··· Collected data ···

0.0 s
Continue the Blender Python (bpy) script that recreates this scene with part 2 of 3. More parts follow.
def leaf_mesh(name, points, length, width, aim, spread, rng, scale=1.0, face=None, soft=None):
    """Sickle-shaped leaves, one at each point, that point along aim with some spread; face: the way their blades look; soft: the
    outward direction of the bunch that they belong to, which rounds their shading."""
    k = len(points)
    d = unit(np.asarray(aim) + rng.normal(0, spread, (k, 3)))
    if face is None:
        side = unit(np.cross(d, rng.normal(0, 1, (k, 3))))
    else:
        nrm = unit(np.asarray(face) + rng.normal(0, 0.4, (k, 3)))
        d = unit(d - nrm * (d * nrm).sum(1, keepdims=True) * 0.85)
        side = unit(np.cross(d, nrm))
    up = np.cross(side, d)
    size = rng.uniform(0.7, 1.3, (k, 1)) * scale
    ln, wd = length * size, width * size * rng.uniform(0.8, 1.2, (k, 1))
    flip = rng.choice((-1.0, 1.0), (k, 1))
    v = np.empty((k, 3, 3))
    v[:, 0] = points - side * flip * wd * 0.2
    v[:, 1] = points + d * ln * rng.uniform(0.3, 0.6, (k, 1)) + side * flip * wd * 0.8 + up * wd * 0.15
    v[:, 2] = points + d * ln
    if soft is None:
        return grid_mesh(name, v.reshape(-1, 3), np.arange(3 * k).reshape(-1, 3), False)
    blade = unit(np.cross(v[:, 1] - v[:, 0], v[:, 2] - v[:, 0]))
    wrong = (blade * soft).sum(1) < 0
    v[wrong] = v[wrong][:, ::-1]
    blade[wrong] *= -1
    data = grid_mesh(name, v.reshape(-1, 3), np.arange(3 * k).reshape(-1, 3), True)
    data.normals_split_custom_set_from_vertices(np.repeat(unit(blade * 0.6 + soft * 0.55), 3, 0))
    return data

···

### What you need to do:
Give back the whole listing exactly as it reads.

### Right answer:
0.0 s
Continue the Blender Python (bpy) script that recreates this scene with part 2 of 3. More parts follow.
def leaf_mesh(name, points, length, width, aim, spread, rng, scale=1.0, face=None, soft=None):
    """Sickle-shaped leaves, one at each point, that point along aim with some spread; face: the way their blades look; soft: the
    outward direction of the bunch that they belong to, which rounds their shading."""
    k = len(points)
    d = unit(np.asarray(aim) + rng.normal(0, spread, (k, 3)))
    if face is None:
        side = unit(np.cross(d, rng.normal(0, 1, (k, 3))))
    else:
        nrm = unit(np.asarray(face) + rng.normal(0, 0.4, (k, 3)))
        d = unit(d - nrm * (d * nrm).sum(1, keepdims=True) * 0.85)
        side = unit(np.cross(d, nrm))
    up = np.cross(side, d)
    size = rng.uniform(0.7, 1.3, (k, 1)) * scale
    ln, wd = length * size, width * size * rng.uniform(0.8, 1.2, (k, 1))
    flip = rng.choice((-1.0, 1.0), (k, 1))
    v = np.empty((k, 3, 3))
    v[:, 0] = points - side * flip * wd * 0.2
    v[:, 1] = points + d * ln * rng.uniform(0.3, 0.6, (k, 1)) + side * flip * wd * 0.8 + up * wd * 0.15
    v[:, 2] = points + d * ln
    if soft is None:
        return grid_mesh(name, v.reshape(-1, 3), np.arange(3 * k).reshape(-1, 3), False)
    blade = unit(np.cross(v[:, 1] - v[:, 0], v[:, 2] - v[:, 0]))
    wrong = (blade * soft).sum(1) < 0
    v[wrong] = v[wrong][:, ::-1]
    blade[wrong] *= -1
    data = grid_mesh(name, v.reshape(-1, 3), np.arange(3 * k).reshape(-1, 3), True)
    data.normals_split_custom_set_from_vertices(np.repeat(unit(blade * 0.6 + soft * 0.55), 3, 0))
    return data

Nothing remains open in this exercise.